§ **Problem to solve**
Can you find the lines of the listing that include "name" and copy every one?

§ **Provided material**
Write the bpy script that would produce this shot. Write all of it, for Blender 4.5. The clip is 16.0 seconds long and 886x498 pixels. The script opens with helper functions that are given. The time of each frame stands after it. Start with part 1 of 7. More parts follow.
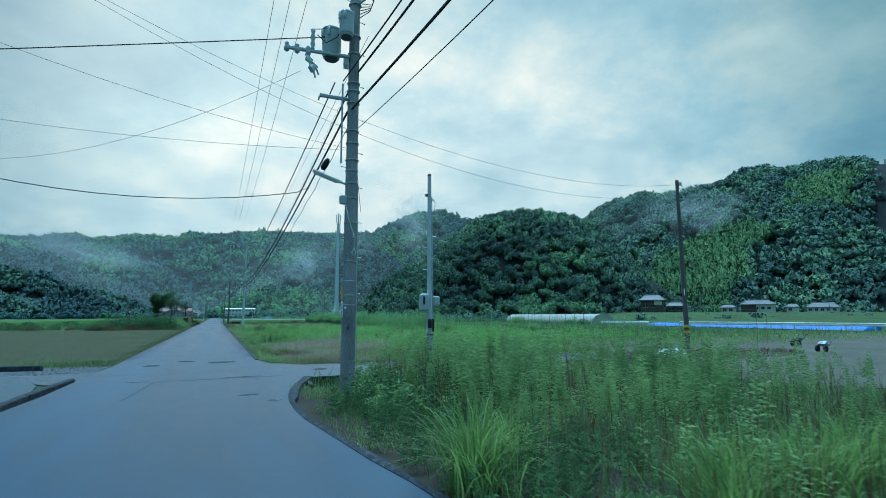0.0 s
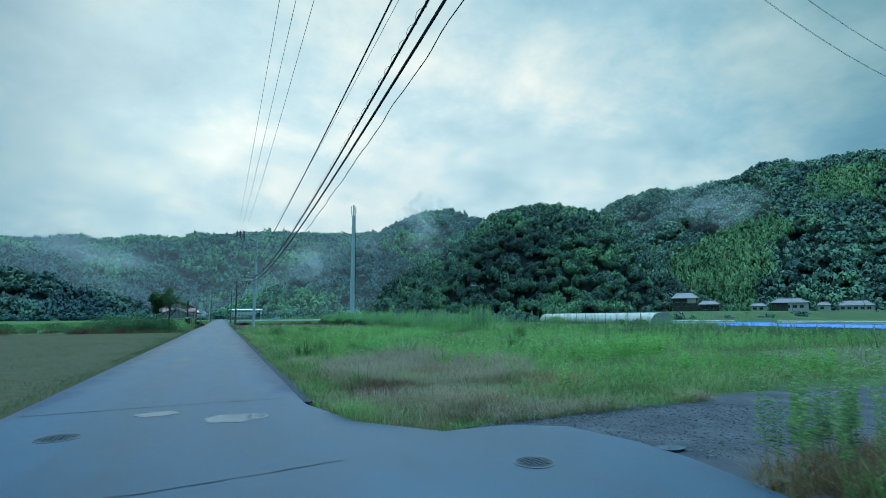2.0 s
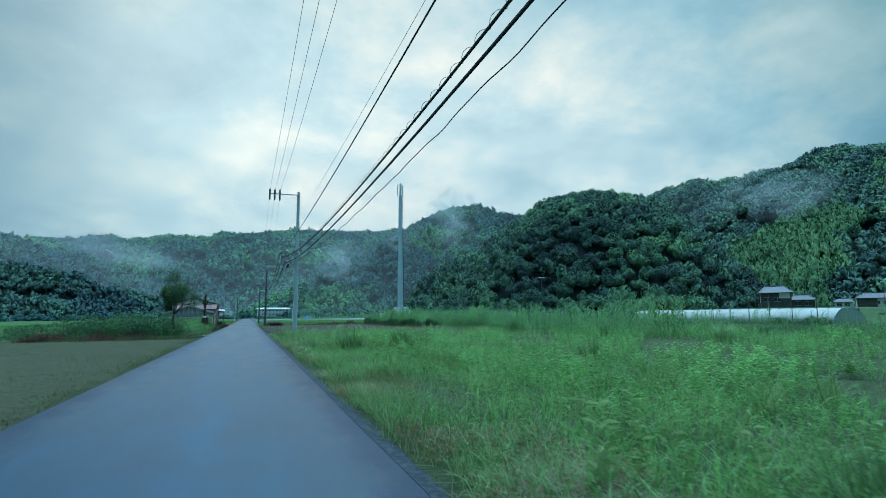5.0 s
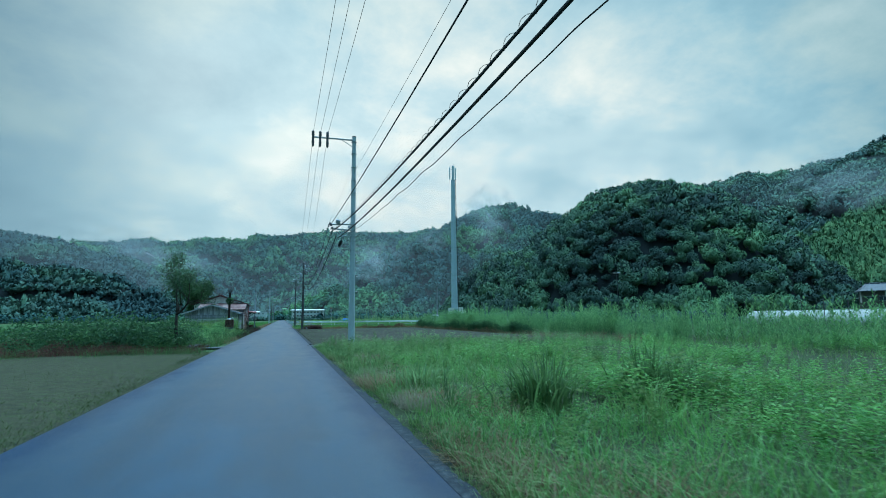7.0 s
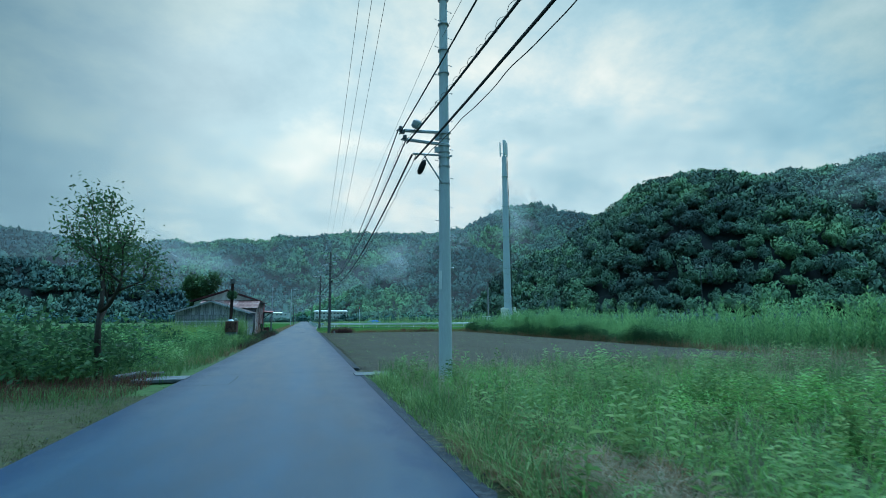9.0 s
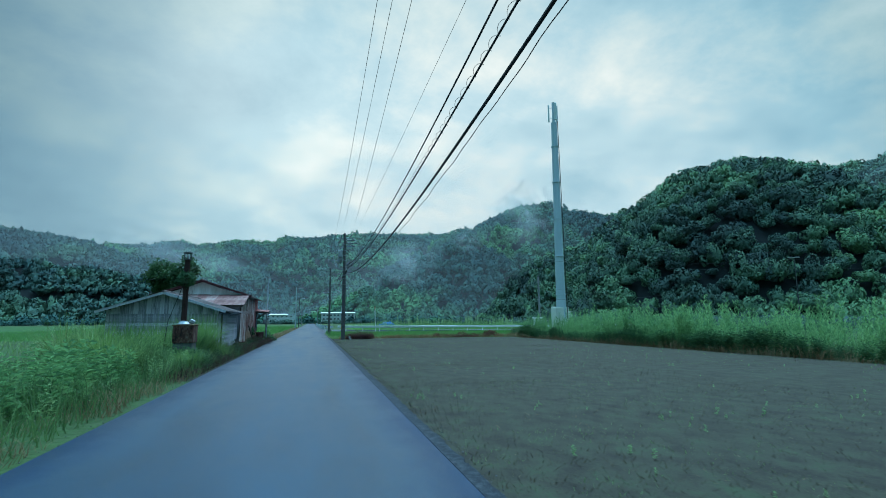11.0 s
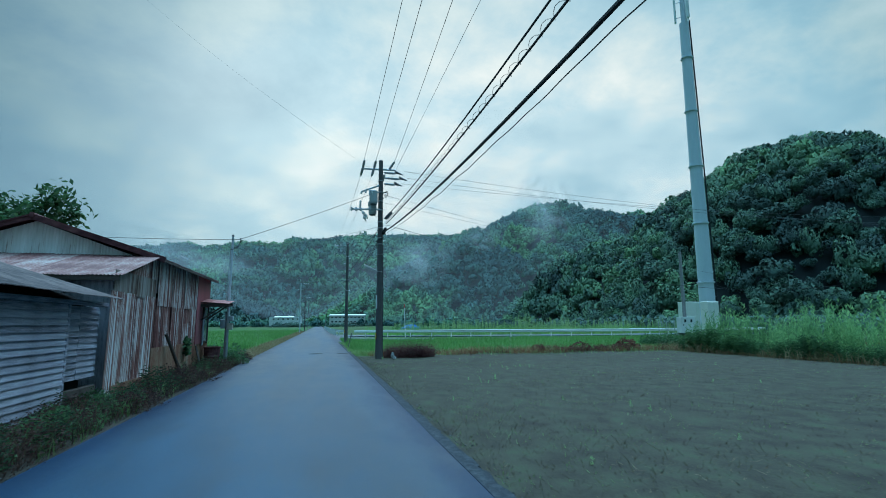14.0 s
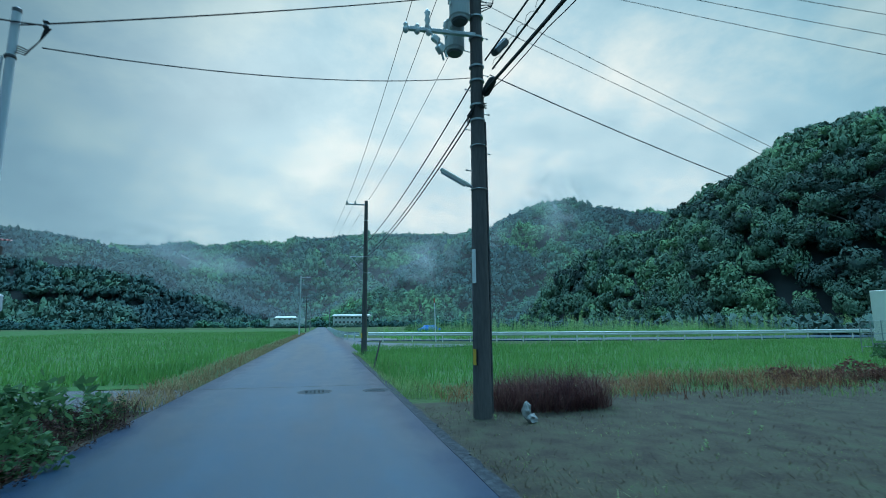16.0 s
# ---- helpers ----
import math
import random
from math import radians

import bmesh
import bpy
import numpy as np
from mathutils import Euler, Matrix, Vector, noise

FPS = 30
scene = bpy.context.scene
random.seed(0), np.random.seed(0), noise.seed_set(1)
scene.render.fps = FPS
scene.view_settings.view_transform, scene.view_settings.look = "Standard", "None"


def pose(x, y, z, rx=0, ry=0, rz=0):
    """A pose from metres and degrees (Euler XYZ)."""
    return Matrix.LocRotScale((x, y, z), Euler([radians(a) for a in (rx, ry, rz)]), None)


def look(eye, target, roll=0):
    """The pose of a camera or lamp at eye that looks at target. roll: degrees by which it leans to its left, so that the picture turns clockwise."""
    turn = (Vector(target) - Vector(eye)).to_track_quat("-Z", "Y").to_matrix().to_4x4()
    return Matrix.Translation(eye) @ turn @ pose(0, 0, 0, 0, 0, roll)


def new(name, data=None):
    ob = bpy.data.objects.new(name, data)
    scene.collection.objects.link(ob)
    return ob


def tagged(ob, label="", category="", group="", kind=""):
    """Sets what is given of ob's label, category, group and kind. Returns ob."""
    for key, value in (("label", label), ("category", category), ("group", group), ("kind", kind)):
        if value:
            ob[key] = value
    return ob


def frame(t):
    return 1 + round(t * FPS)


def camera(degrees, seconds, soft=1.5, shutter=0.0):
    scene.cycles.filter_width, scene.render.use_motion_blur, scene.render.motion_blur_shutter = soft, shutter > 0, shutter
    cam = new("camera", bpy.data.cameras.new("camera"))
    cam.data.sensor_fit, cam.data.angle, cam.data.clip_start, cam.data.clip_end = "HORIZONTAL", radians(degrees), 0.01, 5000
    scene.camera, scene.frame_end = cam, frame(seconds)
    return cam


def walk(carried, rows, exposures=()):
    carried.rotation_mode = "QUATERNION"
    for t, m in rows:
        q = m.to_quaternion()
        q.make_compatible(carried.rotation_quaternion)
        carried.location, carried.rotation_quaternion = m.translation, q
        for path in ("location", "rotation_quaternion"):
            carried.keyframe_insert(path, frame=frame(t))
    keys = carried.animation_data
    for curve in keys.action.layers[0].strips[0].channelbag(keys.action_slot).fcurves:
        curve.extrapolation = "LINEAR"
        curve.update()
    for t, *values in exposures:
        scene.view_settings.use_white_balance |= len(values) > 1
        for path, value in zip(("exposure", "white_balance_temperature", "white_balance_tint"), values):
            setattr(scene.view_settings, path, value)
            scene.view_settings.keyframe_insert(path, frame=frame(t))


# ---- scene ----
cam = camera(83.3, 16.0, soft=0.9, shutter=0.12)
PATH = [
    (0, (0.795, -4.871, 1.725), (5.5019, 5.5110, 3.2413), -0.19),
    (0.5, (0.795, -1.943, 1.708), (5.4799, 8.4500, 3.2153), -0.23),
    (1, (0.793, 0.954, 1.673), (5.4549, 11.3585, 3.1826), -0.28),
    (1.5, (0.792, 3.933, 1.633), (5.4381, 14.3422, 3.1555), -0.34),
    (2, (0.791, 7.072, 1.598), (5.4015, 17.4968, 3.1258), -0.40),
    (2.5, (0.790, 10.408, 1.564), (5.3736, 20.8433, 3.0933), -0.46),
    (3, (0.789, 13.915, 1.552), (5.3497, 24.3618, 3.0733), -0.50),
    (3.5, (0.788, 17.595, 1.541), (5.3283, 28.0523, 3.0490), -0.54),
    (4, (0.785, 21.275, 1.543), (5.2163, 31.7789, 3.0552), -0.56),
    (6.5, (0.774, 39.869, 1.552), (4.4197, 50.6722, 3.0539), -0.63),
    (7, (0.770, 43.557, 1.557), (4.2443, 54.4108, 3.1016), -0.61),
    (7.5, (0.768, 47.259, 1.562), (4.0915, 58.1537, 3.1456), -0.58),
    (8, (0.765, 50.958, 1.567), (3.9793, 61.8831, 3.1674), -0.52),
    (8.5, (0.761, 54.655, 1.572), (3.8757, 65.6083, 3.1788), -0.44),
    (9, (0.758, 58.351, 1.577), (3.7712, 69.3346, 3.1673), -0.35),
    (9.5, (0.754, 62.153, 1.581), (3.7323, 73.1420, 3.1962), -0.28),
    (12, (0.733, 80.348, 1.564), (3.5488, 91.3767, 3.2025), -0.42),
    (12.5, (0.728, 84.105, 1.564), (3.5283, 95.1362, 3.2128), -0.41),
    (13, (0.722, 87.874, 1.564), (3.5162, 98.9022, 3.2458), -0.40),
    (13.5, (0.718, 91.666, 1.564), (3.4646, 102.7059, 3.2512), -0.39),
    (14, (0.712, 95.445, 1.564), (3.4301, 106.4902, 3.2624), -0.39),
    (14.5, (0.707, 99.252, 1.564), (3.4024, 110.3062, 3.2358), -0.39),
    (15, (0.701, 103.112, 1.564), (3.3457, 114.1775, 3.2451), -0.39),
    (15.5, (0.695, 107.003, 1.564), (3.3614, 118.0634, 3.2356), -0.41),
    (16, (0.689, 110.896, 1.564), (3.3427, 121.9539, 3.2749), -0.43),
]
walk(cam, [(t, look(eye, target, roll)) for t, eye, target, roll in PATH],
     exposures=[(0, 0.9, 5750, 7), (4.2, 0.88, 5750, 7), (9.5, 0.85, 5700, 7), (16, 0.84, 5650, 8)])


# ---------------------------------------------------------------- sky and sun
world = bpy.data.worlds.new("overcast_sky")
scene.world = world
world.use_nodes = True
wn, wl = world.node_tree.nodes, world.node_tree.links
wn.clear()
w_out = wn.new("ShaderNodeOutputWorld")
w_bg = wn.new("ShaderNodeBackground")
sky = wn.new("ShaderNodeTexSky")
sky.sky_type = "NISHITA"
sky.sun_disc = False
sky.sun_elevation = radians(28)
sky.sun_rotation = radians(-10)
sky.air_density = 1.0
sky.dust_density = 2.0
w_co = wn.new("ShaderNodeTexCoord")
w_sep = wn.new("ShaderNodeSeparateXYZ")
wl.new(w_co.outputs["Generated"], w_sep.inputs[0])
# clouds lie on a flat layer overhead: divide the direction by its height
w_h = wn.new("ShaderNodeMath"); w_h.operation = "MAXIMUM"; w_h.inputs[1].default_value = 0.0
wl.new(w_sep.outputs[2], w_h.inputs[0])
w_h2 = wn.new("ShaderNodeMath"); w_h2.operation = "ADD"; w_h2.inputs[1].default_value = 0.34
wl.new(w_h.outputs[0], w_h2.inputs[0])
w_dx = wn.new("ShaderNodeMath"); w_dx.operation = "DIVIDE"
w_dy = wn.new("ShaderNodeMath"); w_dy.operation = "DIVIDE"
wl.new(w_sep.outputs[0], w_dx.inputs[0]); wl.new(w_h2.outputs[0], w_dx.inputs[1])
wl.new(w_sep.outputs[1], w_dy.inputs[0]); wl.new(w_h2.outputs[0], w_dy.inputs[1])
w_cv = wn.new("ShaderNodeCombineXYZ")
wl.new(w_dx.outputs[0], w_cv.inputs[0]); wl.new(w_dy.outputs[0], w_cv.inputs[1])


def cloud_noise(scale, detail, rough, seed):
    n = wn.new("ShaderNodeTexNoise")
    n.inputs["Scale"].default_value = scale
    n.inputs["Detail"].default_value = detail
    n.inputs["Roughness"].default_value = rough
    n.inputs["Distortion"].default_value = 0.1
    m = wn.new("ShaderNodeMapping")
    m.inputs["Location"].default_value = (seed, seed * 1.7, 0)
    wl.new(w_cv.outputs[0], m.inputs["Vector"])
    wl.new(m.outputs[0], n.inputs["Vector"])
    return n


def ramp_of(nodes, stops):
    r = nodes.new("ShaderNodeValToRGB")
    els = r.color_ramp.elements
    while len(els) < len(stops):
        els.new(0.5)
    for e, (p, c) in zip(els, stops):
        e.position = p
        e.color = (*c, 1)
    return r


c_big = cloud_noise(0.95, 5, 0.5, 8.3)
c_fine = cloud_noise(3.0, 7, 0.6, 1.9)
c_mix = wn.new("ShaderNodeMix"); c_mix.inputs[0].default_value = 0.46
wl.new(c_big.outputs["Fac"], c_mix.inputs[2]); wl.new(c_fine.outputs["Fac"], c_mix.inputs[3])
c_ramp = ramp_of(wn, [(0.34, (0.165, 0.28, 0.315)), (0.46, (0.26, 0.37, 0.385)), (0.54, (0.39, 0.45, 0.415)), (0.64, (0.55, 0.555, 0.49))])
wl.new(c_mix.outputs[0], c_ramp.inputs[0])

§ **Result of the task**
def new(name, data=None):
    ob = bpy.data.objects.new(name, data)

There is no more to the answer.